Music without filters is an apt description of Sebastian O and the music on his new album, In Your Room.
The Italian singer-songwriter explains his music, saying, “The core of my method derives from the consciousness of the transitory essence of the self, which is nothing but a collection of living moments which shapes different subjectivities in time.” “My desire to express the true present-self brought me to completely remove any post-editing of lyrics and music from my composing process. Such edits would come not as a stream of consciousness but as a second thought over the composition, which would distort the original expression of the self.”
In other words, Sebastian O composes music with a method James Joyce, Virginia Woolf, and Marcel Proust applied in literature – stream of consciousness, a continuous uninterrupted flow. And he does no editing after the fact. Indeed, he doesn’t memorize the lyrics. He simply reads and sings them as the song is recorded, devoid of any prior interpretation, rehearsal, or vocal control.

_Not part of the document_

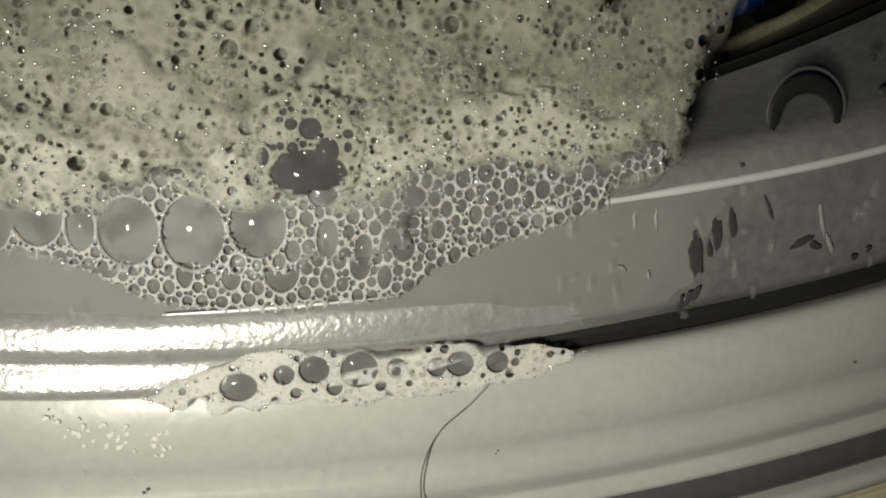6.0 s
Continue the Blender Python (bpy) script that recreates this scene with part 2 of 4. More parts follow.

The results of this unique and innovative technique are raw, to say the least, and less than enchanting. The tunes drag, plagued by quavering sounds, a paucity of melodic flow, and Mr. O’s wobbly voice.
In Your Room comprises 11 tracks, each worse than the previous one. The melodies come across as atrociously amateurish, lethargic, and monotonous, barren of rhythm, as if written by a child and performed by novice musicians after three lessons.
The best song on the album, and “best” is a little extreme here, is probably his cover of The Ramones’ “I Wanna Be Sedated,” which defines how I felt listening to it. It opens with a dark guitar and Mr. O’s murmuring voice, singing softly. It increases in volume and intensity but otherwise doesn’t change much.
Sebastian O should be applauded for having the nerve to even attempt such a musical undertaking. That being said, In Your Room broadcasts in dogmatic terms the necessity for filters, editing, and rehearsals.